━━ Collected data ━━

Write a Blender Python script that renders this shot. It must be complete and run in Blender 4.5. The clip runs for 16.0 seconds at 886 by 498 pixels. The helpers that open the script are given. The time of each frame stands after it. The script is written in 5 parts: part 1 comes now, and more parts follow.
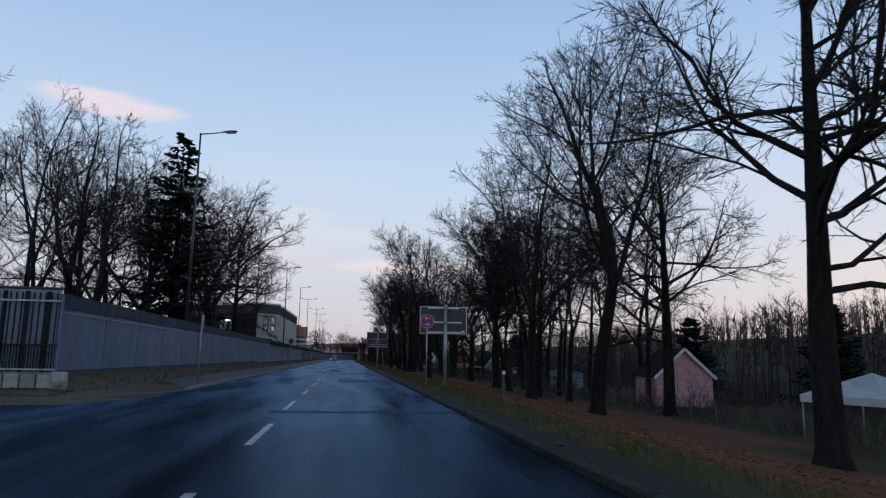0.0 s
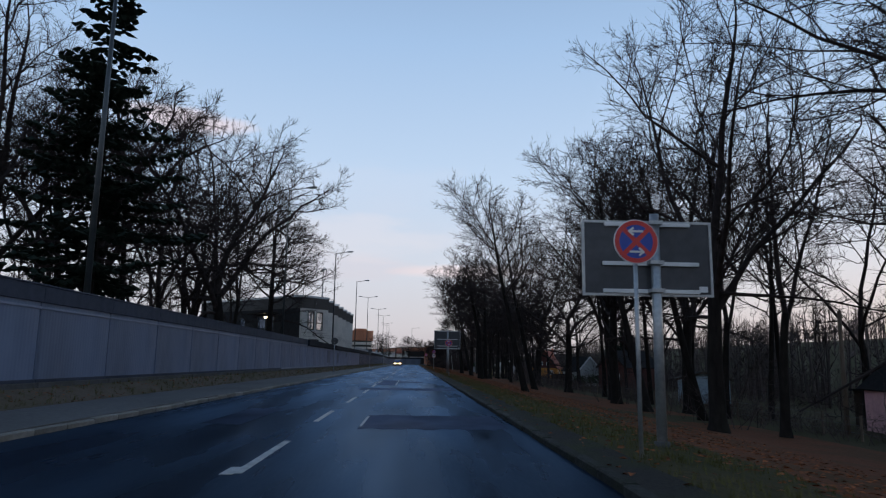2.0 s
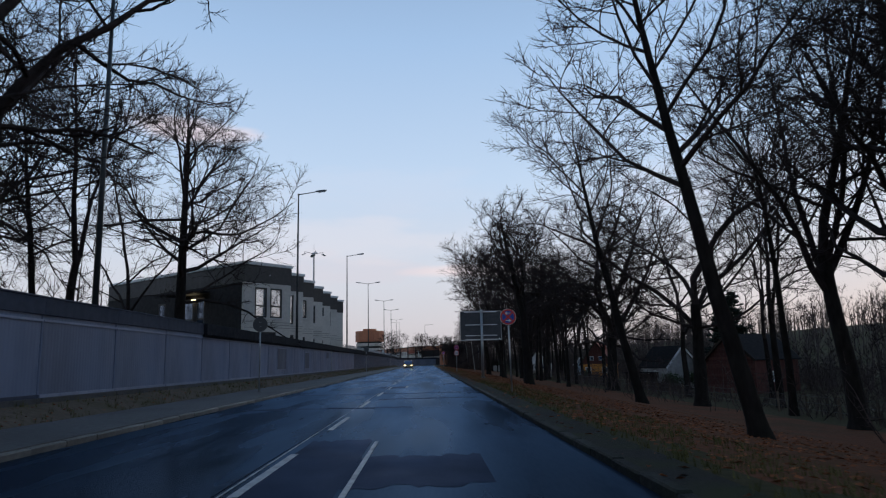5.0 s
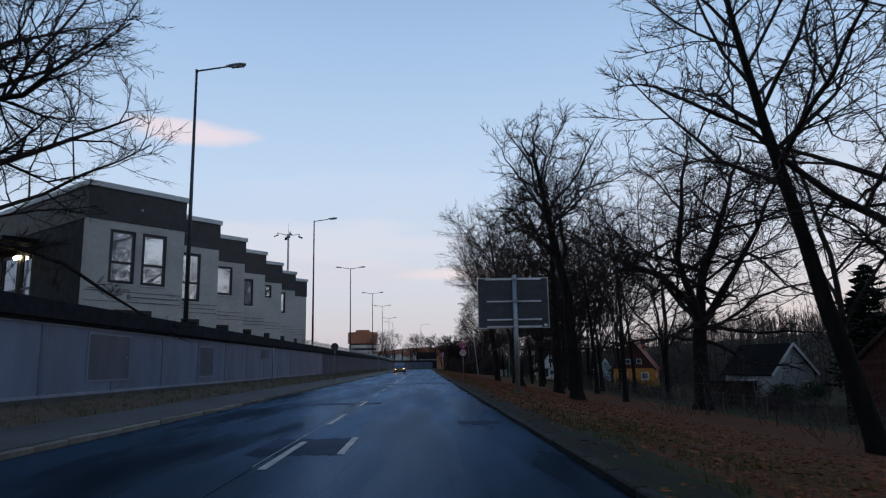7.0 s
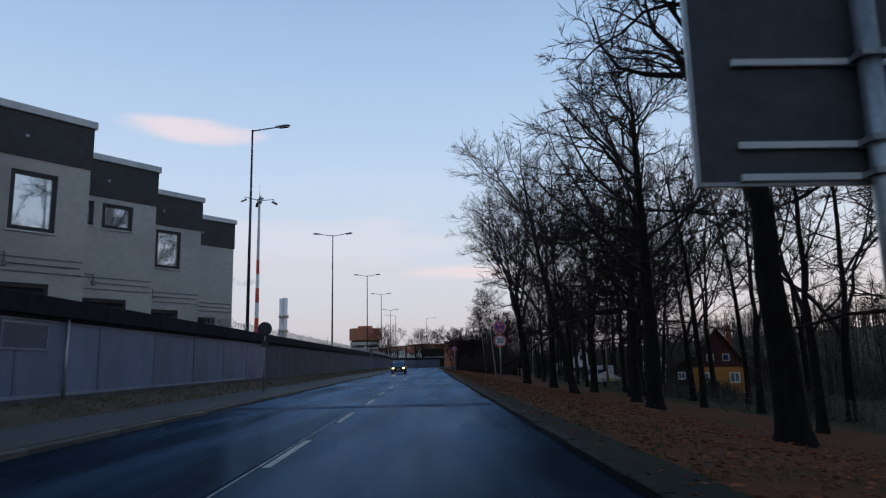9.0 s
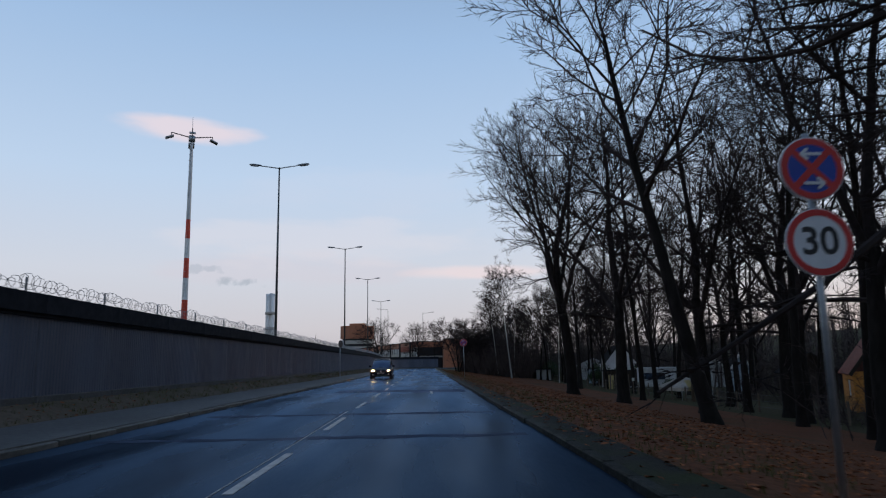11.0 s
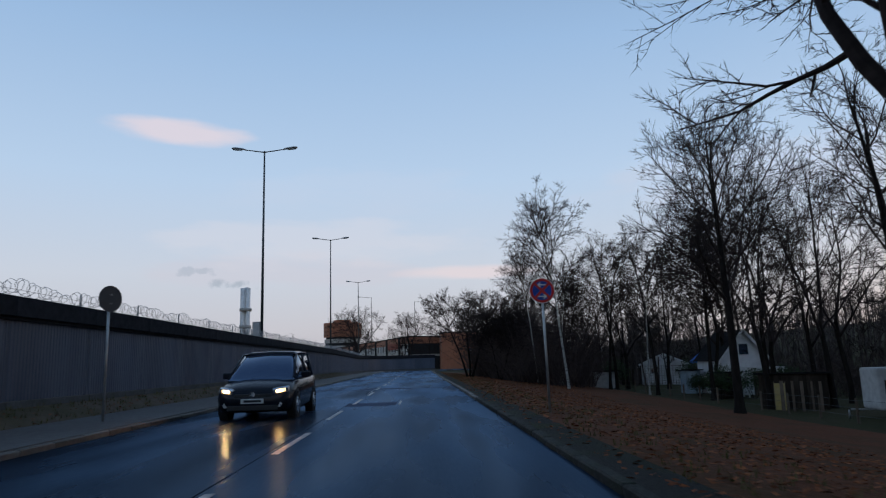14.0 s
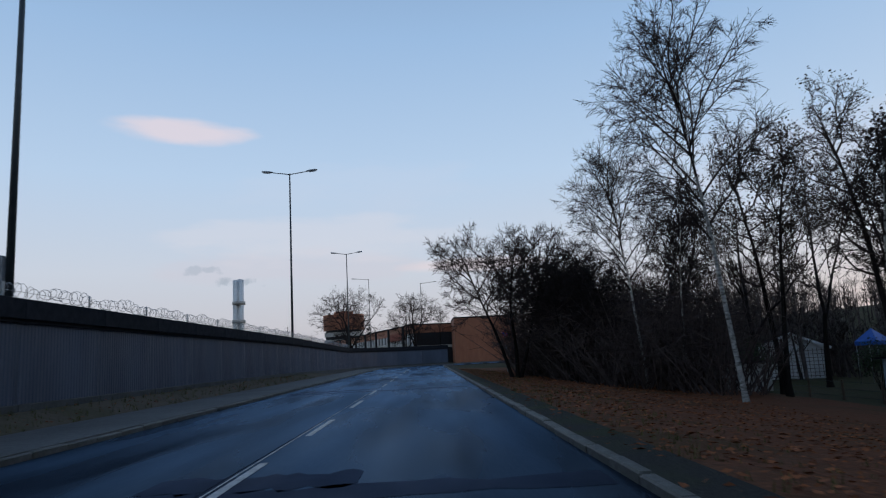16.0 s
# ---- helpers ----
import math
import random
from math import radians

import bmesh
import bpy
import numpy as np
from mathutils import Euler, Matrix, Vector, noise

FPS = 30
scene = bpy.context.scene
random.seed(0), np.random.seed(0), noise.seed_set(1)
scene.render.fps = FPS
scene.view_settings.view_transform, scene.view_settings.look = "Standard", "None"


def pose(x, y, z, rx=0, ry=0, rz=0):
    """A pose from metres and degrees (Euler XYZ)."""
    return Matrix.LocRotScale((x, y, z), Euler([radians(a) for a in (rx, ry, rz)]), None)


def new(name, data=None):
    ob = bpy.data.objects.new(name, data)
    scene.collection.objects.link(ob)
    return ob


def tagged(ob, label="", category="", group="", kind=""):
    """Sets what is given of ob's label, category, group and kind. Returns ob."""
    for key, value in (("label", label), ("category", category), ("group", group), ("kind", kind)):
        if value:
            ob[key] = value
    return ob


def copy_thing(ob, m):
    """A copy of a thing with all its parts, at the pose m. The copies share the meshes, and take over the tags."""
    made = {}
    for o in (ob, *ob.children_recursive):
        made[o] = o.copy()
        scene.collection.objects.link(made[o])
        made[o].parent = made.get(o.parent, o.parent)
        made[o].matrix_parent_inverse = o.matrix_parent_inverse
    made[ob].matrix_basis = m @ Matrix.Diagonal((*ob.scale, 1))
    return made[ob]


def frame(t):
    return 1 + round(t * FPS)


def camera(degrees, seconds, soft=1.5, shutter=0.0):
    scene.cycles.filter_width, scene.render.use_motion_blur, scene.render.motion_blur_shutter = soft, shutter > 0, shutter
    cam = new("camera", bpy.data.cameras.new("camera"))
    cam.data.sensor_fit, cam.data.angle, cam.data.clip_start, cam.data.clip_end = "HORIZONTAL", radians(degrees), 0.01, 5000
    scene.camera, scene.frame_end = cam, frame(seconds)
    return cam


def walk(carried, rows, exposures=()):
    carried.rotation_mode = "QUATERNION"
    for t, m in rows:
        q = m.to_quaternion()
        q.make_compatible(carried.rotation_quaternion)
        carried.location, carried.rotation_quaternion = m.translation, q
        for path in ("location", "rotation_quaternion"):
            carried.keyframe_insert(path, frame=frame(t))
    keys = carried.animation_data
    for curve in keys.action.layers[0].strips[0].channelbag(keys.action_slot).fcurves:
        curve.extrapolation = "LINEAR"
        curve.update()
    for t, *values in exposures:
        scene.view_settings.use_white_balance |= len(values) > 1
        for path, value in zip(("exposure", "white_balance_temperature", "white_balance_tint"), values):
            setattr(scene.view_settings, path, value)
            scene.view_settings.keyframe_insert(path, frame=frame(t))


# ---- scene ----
cam = camera(65.99, 16.0, soft=1.2, shutter=0.12)
PATH = [
    (0.0, pose(1.281, -20.249, 1.2, 99.133, -1.003, -8.061)),
    (0.5, pose(1.505, -15.097, 1.2, 99.382, -1.281, -5.576)),
    (1.0, pose(1.693, -9.799, 1.2, 99.193, -1.281, -3.715)),
    (1.5, pose(1.811, -4.424, 1.2, 98.934, -0.920, -2.177)),
    (2.0, pose(1.867, 0.967, 1.2, 99.403, -0.798, -2.509)),
    (2.5, pose(1.906, 6.295, 1.2, 99.215, 0.595, -1.676)),
    (3.0, pose(1.926, 11.619, 1.2, 98.954, 1.526, -1.106)),
    (3.5, pose(1.911, 16.994, 1.2, 99.112, 1.934, -1.541)),
    (4.0, pose(1.824, 22.473, 1.2, 99.339, 1.530, -0.989)),
    (6.5, pose(1.876, 51.173, 1.2, 99.421, 0.808, -1.965)),
    (7.0, pose(1.978, 57.191, 1.2, 99.636, 1.029, -1.634)),
    (7.5, pose(2.012, 63.393, 1.2, 99.321, 0.988, -1.499)),
    (8.0, pose(2.012, 69.714, 1.2, 99.635, 0.936, -1.303)),
    (8.5, pose(1.986, 76.087, 1.2, 99.314, 1.161, -1.244)),
    (9.0, pose(1.943, 82.627, 1.2, 99.476, 1.137, -1.148)),
    (11.5, pose(1.910, 116.511, 1.2, 99.496, 1.030, -1.512)),
    (12.0, pose(1.987, 123.255, 1.2, 99.590, 1.248, -1.619)),
    (12.5, pose(2.028, 129.972, 1.2, 99.435, 1.124, -1.879)),
    (13.0, pose(2.048, 136.669, 1.2, 99.718, 1.324, -1.849)),
    (13.5, pose(2.058, 143.408, 1.2, 99.219, 1.451, -1.787)),
    (14.0, pose(2.081, 150.271, 1.2, 99.486, 1.606, -1.959)),
    (14.5, pose(2.146, 157.181, 1.2, 99.252, 1.845, -1.492)),
    (15.0, pose(2.149, 164.169, 1.2, 99.333, 1.853, -1.280)),
    (15.5, pose(2.111, 171.221, 1.2, 99.302, 2.221, -1.251)),
    (16.0, pose(2.058, 178.333, 1.2, 98.912, 2.975, -1.263)),
]
walk(cam, PATH, exposures=((0.0, 0.10, 6500, 10), (9.0, 0.08, 6500, 10), (11.5, 0.0, 6500, 10), (14.5, -0.05, 6300, 8), (16.0, -0.05, 6300, 8)))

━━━

Prompt:
Identify and copy the lines holding the word "rows".

Response to this task:
def walk(carried, rows, exposures=()):
    for t, m in rows:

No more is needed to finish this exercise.